Parlons à présent du rapport des jeunes avec la musique classique. Comment expliquez-vous qu’elle n’attire pas ou peu les jeunes ?
On ne va pas se mentir, c’est vrai que la musique classique semble ringarde pour la plupart des jeunes. Elle attire principalement les personnes plutôt âgées. Les jeunes n’ont pas l’idée d’écouter de la musique classique, à part les passionnés, et encore, même ceux-là ne vont pas forcément en écouter très souvent. En plus, la lecture de ce style de musique est plus complexe, ce qui peut décourager les jeunes de l’étudier. Cela apparaît moins facilement comme un plaisir que d’autres styles de musique. C’est un énorme travail de comprendre cette musique : il faut des bases de solfège, prendre le temps d’analyser les œuvres…cela demande beaucoup de temps et de concentration. Cependant, une fois qu’on y est initié, c’est incroyable.

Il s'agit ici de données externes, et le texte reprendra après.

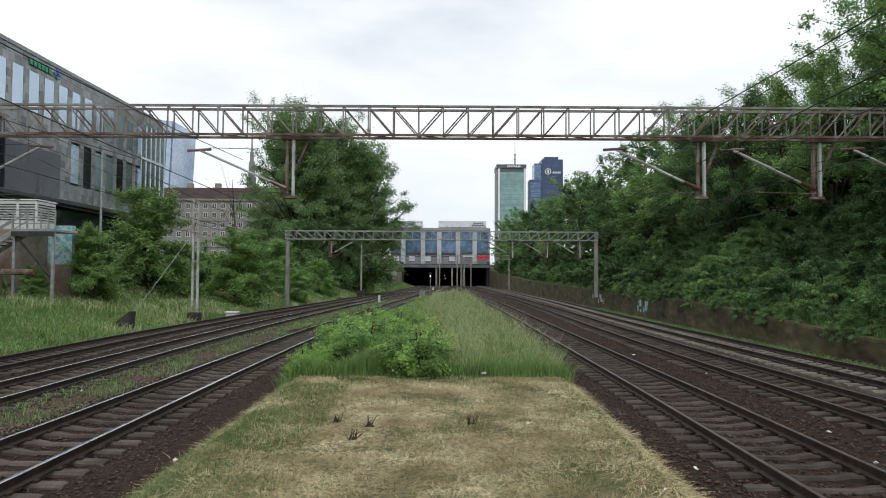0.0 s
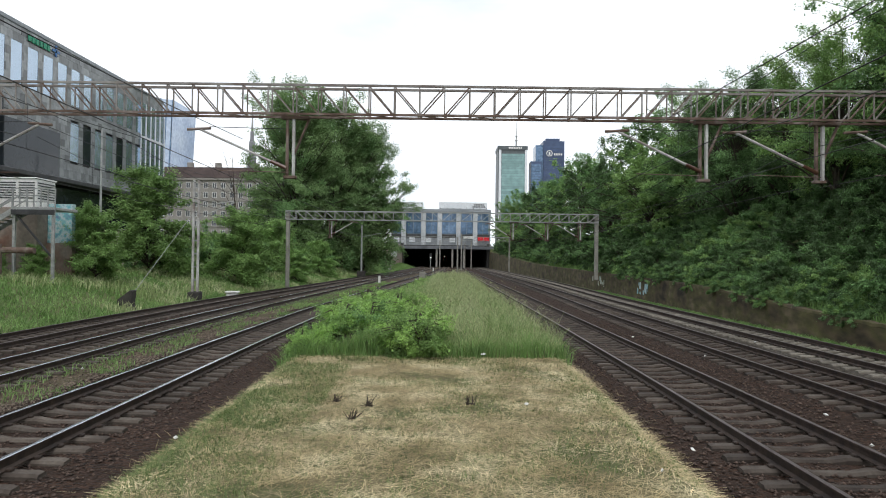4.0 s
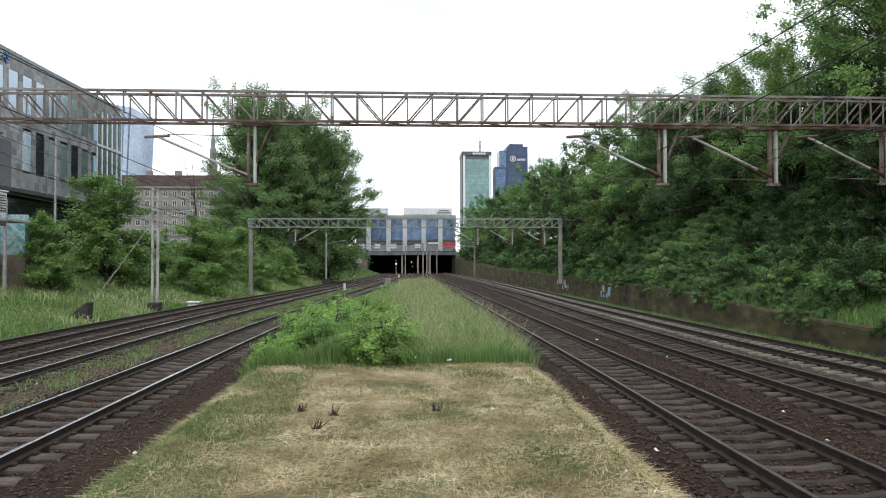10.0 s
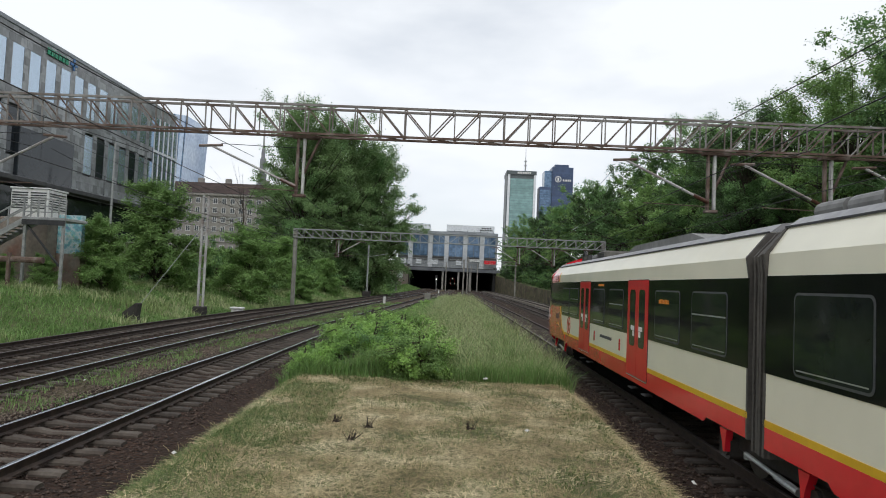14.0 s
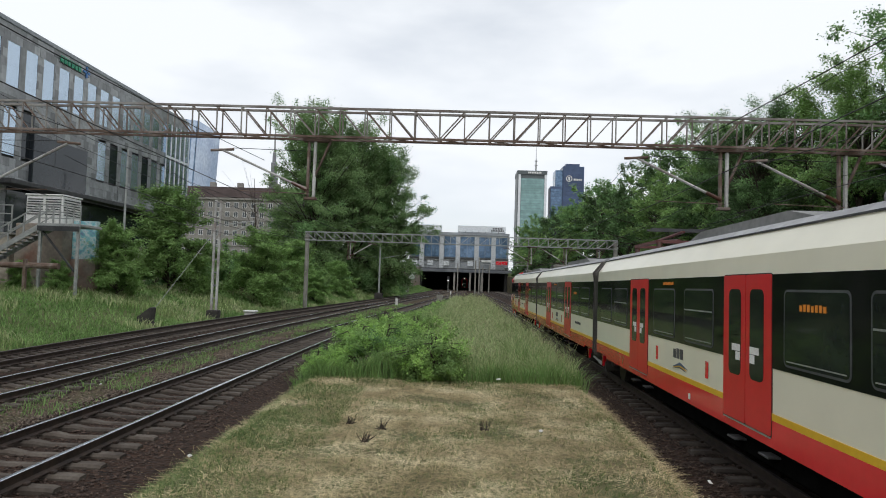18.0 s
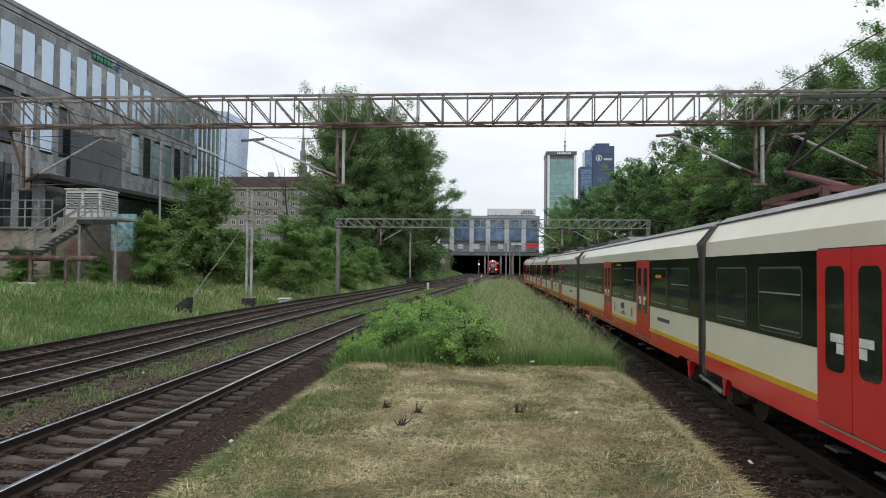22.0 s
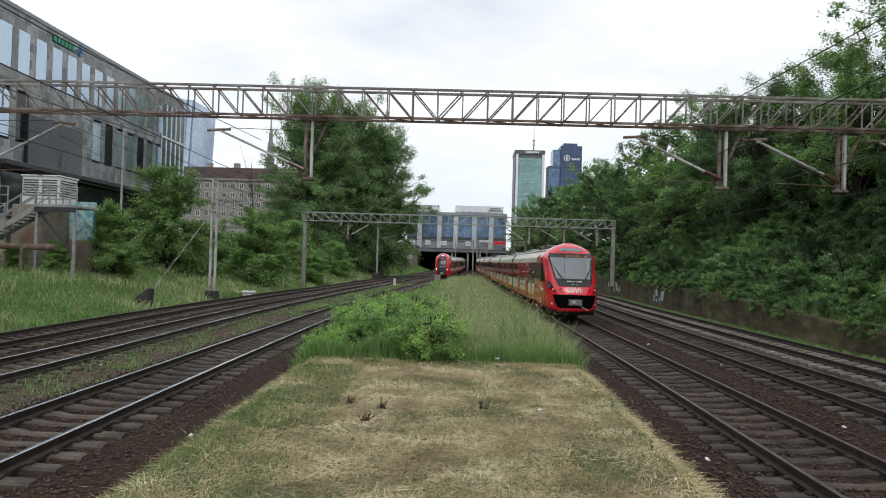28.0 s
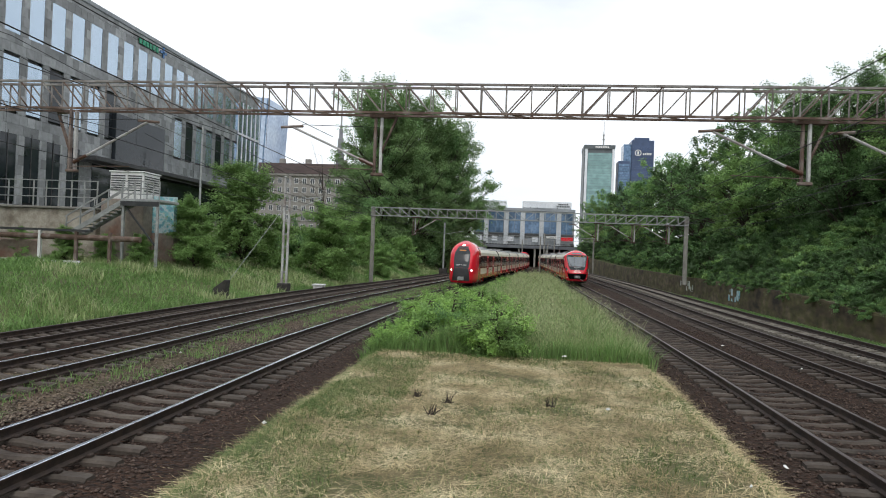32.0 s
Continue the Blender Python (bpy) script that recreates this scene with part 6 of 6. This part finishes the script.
keep = soft_noise(x, y, 0.7, 15.0) > -0.2
x, y = x[keep], y[keep]
blades("edge_grass", x, y, ground_z(x, y), 0.07 + 0.16 * grng.random(len(x)), 0.005 + 0.0004 * y, 0.4 + 0.6 * grng.random(len(x)), "grass_mown", "green grass fringe beside the ballast", grng)
x, y = in_median(7000, 4, 22, 1.0, 2.0, 1.45)
c_, d_ = TRACKS["c"](y) + 2.35, TRACKS["d"](y) - 1.8
keep = np.minimum(np.abs(x - c_), np.abs(d_ - x)) < 0.75 * (0.35 + soft_noise(x, y, 0.8, 6.0))
x, y = x[keep], y[keep]
blades("edge_grass", x, y, ground_z(x, y), 0.1 + 0.22 * grng.random(len(x)), 0.006 + 0.0004 * y, 0.5 + 0.6 * grng.random(len(x)), "straw", "ragged dry grass along the ballast edge", grng)
# left bank and the weedy strip between the disused tracks
y = 9 + 120 * grng.random(90000) ** 1.5
x = TRACKS["a"](y) - 2.1 - 16 * grng.random(len(y)) ** 1.2
tall = 0.24 + 0.3 * np.maximum(soft_noise(x, y, 0.35, 4.0) + 0.35, 0)
blades("bank_grass", x, y, ground_z(x, y) - 0.02, tall * (0.7 + 0.7 * grng.random(len(x))), 0.012 + 0.0008 * y, 0.5 + 0.9 * grng.random(len(x)), "grass_green", "lush green grass on the railway bank", grng)
y = 14 + 115 * grng.random(44000) ** 1.3
x = TRACKS["a"](y) - 2.1 - 12 * grng.random(len(y))
keep = soft_noise(x, y, 0.2, 1.0) > np.where(y > 38, -0.1, 0.12)
x, y = x[keep], y[keep]
blades("bank_grass", x, y, ground_z(x, y) - 0.02, 0.32 + 0.4 * grng.random(len(x)), 0.011 + 0.0009 * y, 0.3 + 0.4 * grng.random(len(x)), "grass_tall", "pale seeding grass on the railway bank", grng)
y = 115 + 100 * grng.random(16000)
x = TRACKS["a"](y) - 2.1 - 14 * grng.random(len(y))
blades("bank_grass", x, y, ground_z(x, y) - 0.02, 0.3 + 0.5 * grng.random(len(x)), 0.09 + 0.05 * grng.random(len(x)), 0.5 + 0.8 * grng.random(len(x)), "grass_green", "lush green grass on the bank before the tunnel", grng)
y = 7 + 80 * grng.random(16000) ** 1.4
u = grng.random(len(y))
x = TRACKS["b"](y) + 0.0 + u * (TRACKS["c"](y) - TRACKS["b"](y) - 1.4)
keep = (soft_noise(x, y, 0.6, 3.0) > 0.02) | (np.abs(x - TRACKS["b"](y) - 1.2) < 0.3)
x, y = x[keep], y[keep]
blades("weeds", x, y, rail_z(y) - 0.3, 0.08 + 0.2 * grng.random(len(x)), 0.008 + 0.0005 * y, 0.4 + 0.5 * grng.random(len(x)), "grass_green", "low weeds growing through pale gravel", grng)
y = 12 + 100 * grng.random(26000) ** 1.4
x = WALL_X(y) + 0.4 + 3.5 * grng.random(len(y)) ** 1.2
blades("bank_grass", x, y, ground_z(x, y) - 0.03, 0.3 + 0.4 * grng.random(len(x)), 0.014 + 0.0007 * y, 0.3 + 0.6 * grng.random(len(x)), "grass_green", "grass hanging over the retaining wall", grng)
y = 10 + 60 * grng.random(20000)
x = WALL_X(y) - 1.5 * grng.random(len(y)) ** 1.5 - 0.03
blades("verge_grass", x, y, rail_z(y) - 0.45, 0.12 + 0.2 * grng.random(len(x)), 0.012 + 0.0006 * y, 0.3 + 0.5 * grng.random(len(x)), "grass_green", "mossy grass strip along the wall foot", grng)

# ---------------------------------------------------------------- loose stones, litter, twigs


def loose_stones(key, side0, side1, count, material="stone"):
    y = 4 + 30 * grng.random(count) ** 1.4
    x = TRACKS[key](y) + side0 + (side1 - side0) * grng.random(count)
    z = rail_z(y) - 0.245
    edge_ = np.maximum(np.abs(x - TRACKS[key](y)) - 1.75, 0)
    z = z - np.minimum(edge_, 0.2 if material == "stone_pale" else 2.0) * 0.2
    base = np.array([[1, 0, 0], [-1, 0, 0], [0, 1, 0], [0, -1, 0], [0, 0, 1], [0, 0, -1]], float)
    tri = np.array([[0, 2, 4], [2, 1, 4], [1, 3, 4], [3, 0, 4], [2, 0, 5], [1, 2, 5], [3, 1, 5], [0, 3, 5]])
    s = 0.018 + 0.022 * grng.random((count, 1, 1))
    jit = 0.55 + 0.7 * grng.random((count, 6, 1))
    an = grng.random(count) * 6.28
    ca, sa = np.cos(an)[:, None], np.sin(an)[:, None]
    loc = base[None] * jit * s * np.array([1.2, 1, 0.7])
    rx_ = loc[:, :, 0] * ca - loc[:, :, 1] * sa
    ry_ = loc[:, :, 0] * sa + loc[:, :, 1] * ca
    v = np.stack([rx_ + x[:, None], ry_ + y[:, None], loc[:, :, 2] + z[:, None]], -1).reshape(-1, 3)
    f = (np.arange(count) * 6)[:, None, None] + tri[None]
    tagged(new("ballast_stones", raw("ballast_stones", v, f.reshape(-1, 3), material)), "loose angular stones on the ballast", "stones", kind="stuff")


loose_stones("c", -2.0, 2.6, 9000)
loose_stones("d", -2.2, 1.9, 9000)
loose_stones("e", -1.9, 1.6, 4000)
loose_stones("c", -3.4, -1.5, 11000, "stone_pale")
loose_stones("b", -1.6, 2.0, 7000, "stone_pale")
for i, (x, y, z, s) in enumerate(((1.06, 17.2, 0.13, 0.09), (1.45, 11.4, 0.13, 0.06), (3.6, 9.6, -0.1, 0.06), (7.1, 12.4, -0.22, 0.07), (6.6, 10.3, -0.2, 0.05), (8.0, 20.4, -0.3, 0.06), (-9.0, 16.8, -0.3, 0.06), (-8.3, 9.4, -0.25, 0.09),
                                  (7.4, 26, -0.4, 0.08), (-3.9, 9.9, -0.1, 0.05), (2.1, 6.9, 0.12, 0.06), (7.3, 8.6, -0.2, 0.05), (11.2, 24, -0.3, 0.07), (2.6, 7.9, 0.13, 0.04))):
    s *= 0.72
    lit = Mesh().add([(-s, -s * 0.6, 0), (s, -s * 0.5, 0.01), (s * 0.8, s * 0.6, 0.03), (-s * 0.9, s * 0.7, 0.015), (0, 0, 0.045), (0, 0, -0.01)],
                     [(0, 1, 4), (1, 2, 4), (2, 3, 4), (3, 0, 4), (1, 0, 5), (2, 1, 5), (3, 2, 5), (0, 3, 5)])
    single("paper_scrap", lit, "white", "crumpled white paper scrap on the ground", "litter", "litter", at=pose(x, y, z, 0, 0, i * 47))
for x, y, s in ((-1.2, 11.2, 0.65), (-1.8, 11.5, 0.5), (-1.35, 10.3, 0.6), (0.5, 11.4, 0.65)):
    tw = Mesh()
    trng = random.Random(int(abs(x * 100 + y * 10)))
    for i in range(16):
        a = trng.uniform(0, 6.28)
        reach = trng.uniform(0.05, 0.22) * s
        p0 = (trng.uniform(-0.07, 0.07), trng.uniform(-0.05, 0.05), 0)
        e_ = (p0[0] + reach * math.cos(a), p0[1] + reach * math.sin(a), trng.uniform(0.02, 0.3) * s * (1.6 if i == 0 else 1))
        tw.tube(p0, e_, 0.009, 0.003, 4)
    single("twig_heap", tw, "dead_wood", "small dark heap of dead twigs on mown grass", "twigs", "", "stuff", at=pose(x, y, 0.12))


# ---------------------------------------------------------------- how the trains run


def motions():
    lead = smooth_table([(0, -46.0), (5, -20.2), (9, 1.1), (10, 6.15), (10.5, 9.1), (11, 11.88), (12, 17.6), (13, 24.0), (14, 30.9), (14.5, 34.5), (16.5, 49.4), (17, 53.2), (19, 69.3), (19.5, 73.4), (21.5, 90.9),
                         (22, 95.4), (23.5, 109.7), (24, 114.6), (26, 134.1), (29, 165.7), (32, 198.2)])
    times = [i * 0.5 for i in range(65)]
    for i, car in enumerate(TRAIN_1):
        rows = []
        for t in times:
            y = float(lead(t)) - sum(LENGTHS[:i]) - LENGTHS[i] / 2
            yf, yb = y + 6.5, y - 6.5
            line = TRACKS["d"]
            yaw = -math.degrees(math.atan2(float(line(yf) - line(yb)), 13.0))
            pitch = math.degrees(math.atan2(float(rail_z(yf) - rail_z(yb)), 13.0))
            rows.append((t, pose(float(line(yf) + line(yb)) / 2 + 0.02, y, float(rail_z(yf) + rail_z(yb)) / 2 + 0.003, pitch, 0, yaw)))
        walk(car, rows)
    head = smooth_table([(0, 495), (20, 222), (24, 167), (28, 115.5), (29, 102), (32, 61)])
    for i, car in enumerate(TRAIN_2):
        rows = []
        for t in times:
            y = float(head(t)) + sum(LENGTHS_2[:i]) + LENGTHS_2[i] / 2
            yf, yb = y - 6.5, y + 6.5
            line = TRACKS["c"]
            yaw = 180 - math.degrees(math.atan2(float(line(yb) - line(yf)), 13.0))
            pitch = math.degrees(math.atan2(float(rail_z(yf) - rail_z(yb)), 13.0))
            rows.append((t, pose(float(line(yf) + line(yb)) / 2, y, float(rail_z(yf) + rail_z(yb)) / 2 + 0.003, pitch, 0, yaw)))
        walk(car, rows)


motions()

Que pourrait-on faire pour donner envie aux jeunes d’écouter de la musique classique ?
J’allais dire plus médiatiser, mais en soit la publicité ne fonctionne pas forcément. L’accessibilité elle est là : avec les subventions, il existe des places pas chères pour les jeunes et les salles de spectacle, les opéras les mettent en avant. Le problème, c’est que les jeunes n’ont pas envie de se renseigner, car la musique classique n’est pas ce qu’il y a de plus attrayant. Peut-être devrions-nous réfléchir à un moyen de la rendre plus attrayante et arrêter de chercher à la rendre plus accessible sur le plan économique.